7. In the course of that two-stage process he took the view that the assault involving fondling was at the midpoint of the lower end of any tripartite division of the spectrum of offences of sexual assault and that that involving touching her vagina fell into the category which might be described as at the lower end of the middle part of such a scale. In respect of the first, accordingly, he took the view that the starting point at the first stage should be a sentence of two to three years and at the second stage he reduced this to period of one year. His starting point in respect of the second of the two was five years ultimately reduced, at the second stage, to one year and eight months.
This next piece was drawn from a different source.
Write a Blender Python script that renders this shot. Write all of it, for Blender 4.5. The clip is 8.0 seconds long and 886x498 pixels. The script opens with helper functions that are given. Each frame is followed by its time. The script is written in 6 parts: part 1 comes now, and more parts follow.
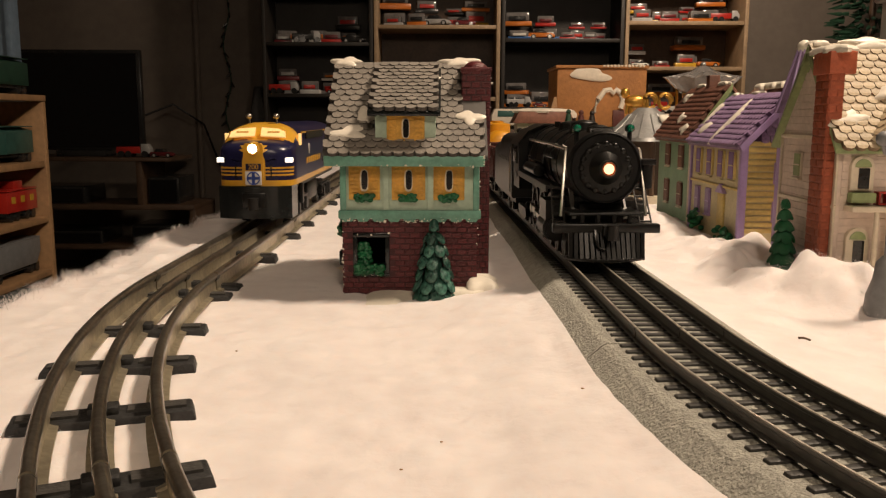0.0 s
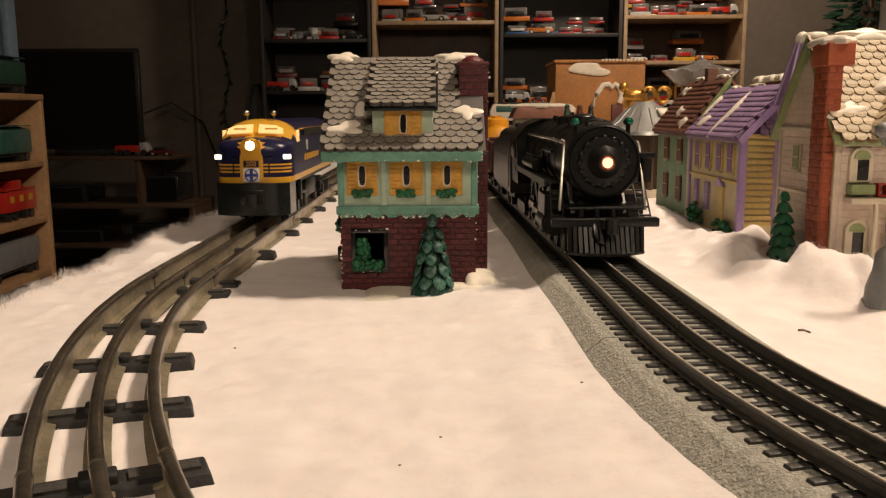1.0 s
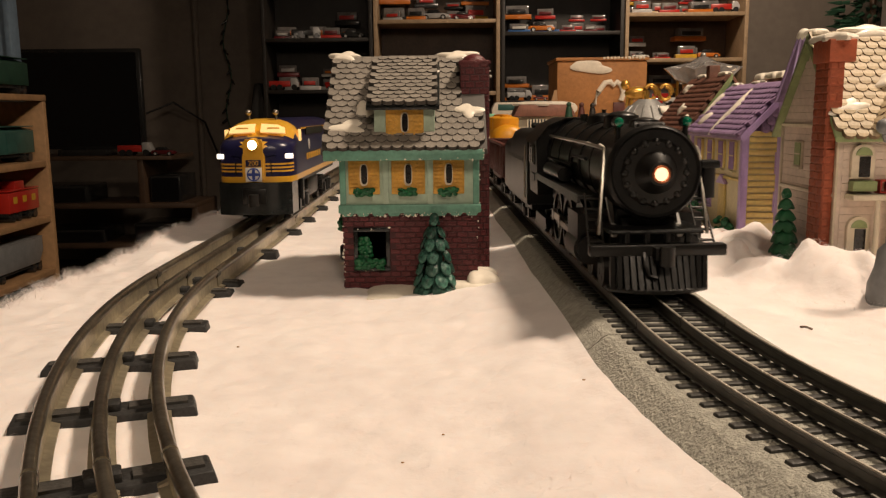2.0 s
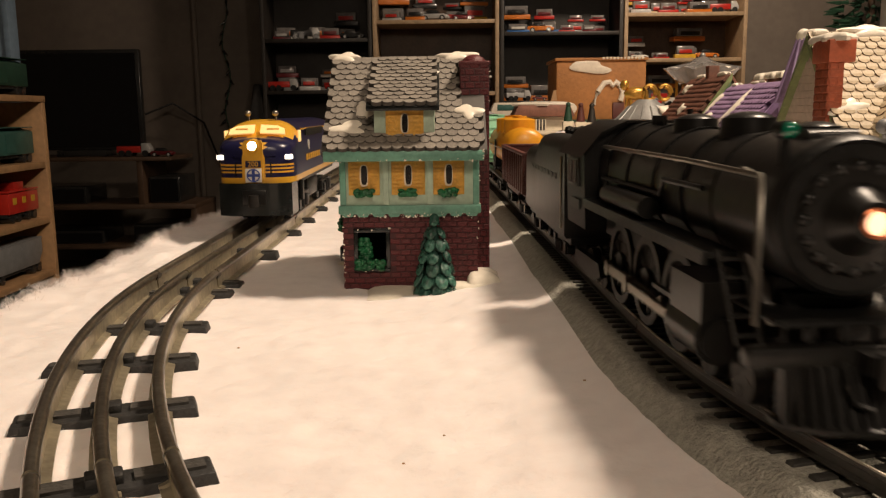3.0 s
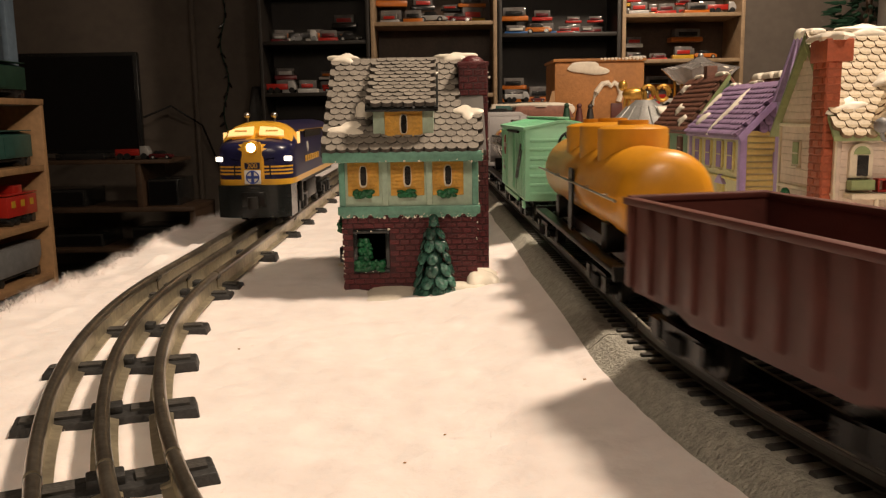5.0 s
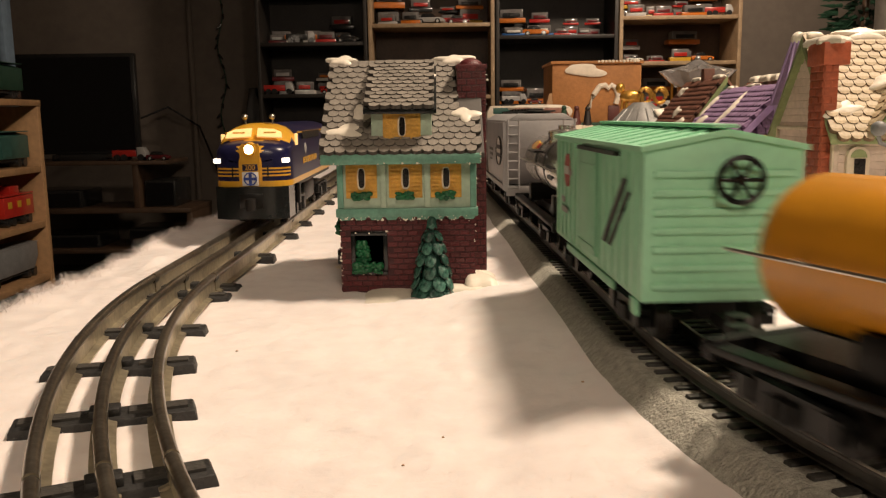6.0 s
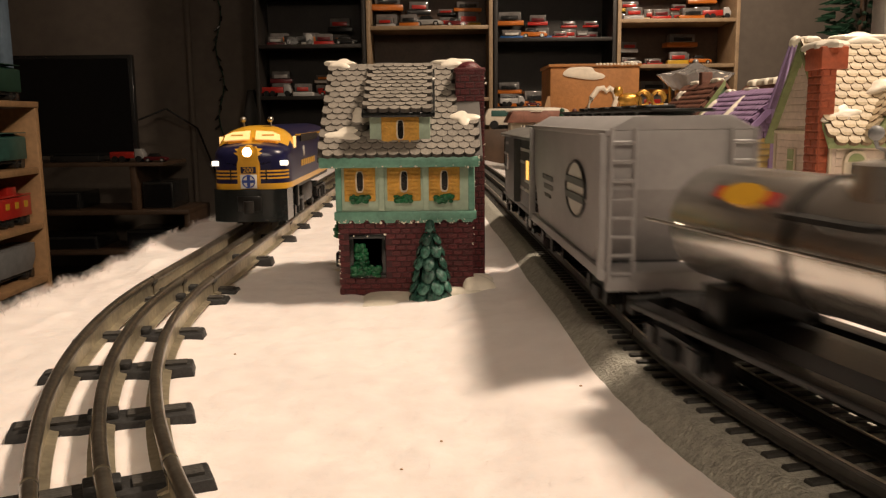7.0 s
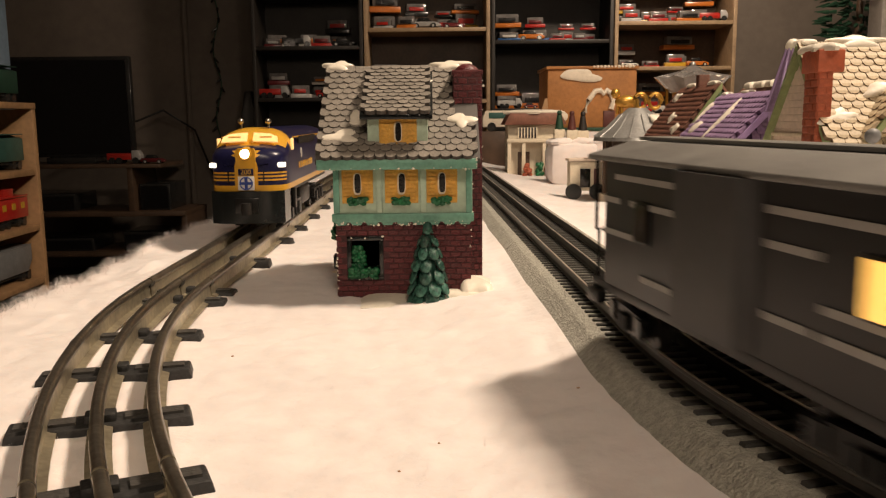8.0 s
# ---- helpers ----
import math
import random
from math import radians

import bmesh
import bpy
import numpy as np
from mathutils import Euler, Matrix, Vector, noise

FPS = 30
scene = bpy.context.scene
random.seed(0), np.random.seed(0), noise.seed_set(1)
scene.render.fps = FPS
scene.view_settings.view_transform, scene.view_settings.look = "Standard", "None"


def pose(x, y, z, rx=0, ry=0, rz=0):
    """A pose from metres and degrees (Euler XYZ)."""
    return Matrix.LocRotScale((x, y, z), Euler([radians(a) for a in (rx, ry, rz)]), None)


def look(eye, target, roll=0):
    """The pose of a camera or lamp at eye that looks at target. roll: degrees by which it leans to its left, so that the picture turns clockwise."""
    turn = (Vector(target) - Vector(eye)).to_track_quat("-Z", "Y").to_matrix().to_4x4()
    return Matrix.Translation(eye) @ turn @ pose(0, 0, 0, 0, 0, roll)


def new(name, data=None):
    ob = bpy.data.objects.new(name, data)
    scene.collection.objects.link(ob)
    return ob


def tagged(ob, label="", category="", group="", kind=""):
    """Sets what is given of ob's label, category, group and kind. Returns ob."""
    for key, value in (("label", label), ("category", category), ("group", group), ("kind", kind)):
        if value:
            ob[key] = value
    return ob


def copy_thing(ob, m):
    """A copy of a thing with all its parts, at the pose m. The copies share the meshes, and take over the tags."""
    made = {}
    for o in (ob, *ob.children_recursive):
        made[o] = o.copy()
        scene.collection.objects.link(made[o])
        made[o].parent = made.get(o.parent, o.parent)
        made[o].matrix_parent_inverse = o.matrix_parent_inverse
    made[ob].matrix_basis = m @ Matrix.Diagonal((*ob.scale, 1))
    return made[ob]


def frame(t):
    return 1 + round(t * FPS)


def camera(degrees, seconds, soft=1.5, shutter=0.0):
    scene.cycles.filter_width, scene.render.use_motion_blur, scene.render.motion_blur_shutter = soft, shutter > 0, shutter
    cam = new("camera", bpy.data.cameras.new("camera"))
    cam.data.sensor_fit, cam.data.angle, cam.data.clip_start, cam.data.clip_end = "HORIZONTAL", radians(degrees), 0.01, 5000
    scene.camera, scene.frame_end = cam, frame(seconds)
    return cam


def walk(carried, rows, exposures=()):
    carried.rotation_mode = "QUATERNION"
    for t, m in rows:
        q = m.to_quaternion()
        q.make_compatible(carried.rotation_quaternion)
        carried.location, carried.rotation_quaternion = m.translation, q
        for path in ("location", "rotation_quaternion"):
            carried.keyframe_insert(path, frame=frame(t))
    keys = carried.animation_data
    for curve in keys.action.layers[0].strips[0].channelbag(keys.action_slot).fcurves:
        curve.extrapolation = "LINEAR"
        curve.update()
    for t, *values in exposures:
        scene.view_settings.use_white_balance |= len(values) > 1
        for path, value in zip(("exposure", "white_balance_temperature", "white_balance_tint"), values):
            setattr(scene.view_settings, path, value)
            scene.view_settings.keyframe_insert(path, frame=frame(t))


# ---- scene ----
cam = camera(55.82, 8.0, soft=1.25, shutter=0.5)


def aim(x, y, z, yaw, pitch, roll):
    """A camera pose from a place and degrees of yaw (left), pitch (up) and roll."""
    return Matrix.Translation((x, y, z)) @ pose(0, 0, 0, 90 + pitch, 0, yaw) @ pose(0, 0, 0, 0, 0, roll)


PATH = [
    (0.0, -0.0008, -0.00105, 0.09468, -0.002, -8.96, 0.186),
    (0.5, -0.00069, -0.00093, 0.09423, -0.081, -9.0, 0.035),
    (1.0, 0.0, -0.0, 0.094, 0.0, -9.219, -0.286),
    (1.5, 0.00035, -0.00049, 0.09396, 0.175, -9.322, -0.521),
    (3.0, -0.00016, -0.00096, 0.09425, 0.132, -9.295, -0.644),
    (3.5, -0.00015, -0.00082, 0.09402, 0.136, -9.319, -0.712),
    (4.0, -0.00054, -0.00099, 0.09379, 0.104, -9.316, -0.757),
    (4.5, -0.00042, -0.00128, 0.09368, 0.124, -9.248, -0.872),
    (6.0, -0.00094, -0.0019, 0.09415, -0.154, -9.074, -0.751),
    (6.5, -0.00117, -0.00192, 0.09445, -0.24, -8.992, -0.648),
    (7.0, -0.00117, -0.00214, 0.09476, -0.308, -8.93, -0.629),
    (7.5, -0.00127, -0.00226, 0.0947, -0.412, -8.855, -0.625),
    (8.0, -0.00133, -0.00249, 0.09491, -0.5, -8.802, -0.548),
]
walk(cam, [(r[0], aim(*r[1:])) for r in PATH], exposures=[(0.0, 0.0), (1.6, 0.0), (3.0, 0.17), (8.0, 0.21)])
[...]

8. In arriving at the sentences and because there was a degree of similarity he undertook a close analysis of the decision of this court in DPP v. J.H. delivered on the 7th July 2017. Whilst the sexual misconduct was more serious and his victim was somewhat younger the accused was described as being the youngest in his school class and consequently said to have underdeveloped maturity: the crucial difference, however, is that the accused there admitted his wrongdoing, cooperated with the Garda investigation and pleaded guilty at an early stage in the proceedings: thus the fact that a sentence of one year that was ultimately imposed there is of limited assistance.
9. It can be seen, accordingly, that the present case is quite different. Whether to suspend the sentence or not was a matter of judgement within the margin of discretion of the trial judge, and, in any event, we think he was right having plainly taken into account, and addressed in the most thorough way, all relevant factors.
10. We refuse this appeal accordingly.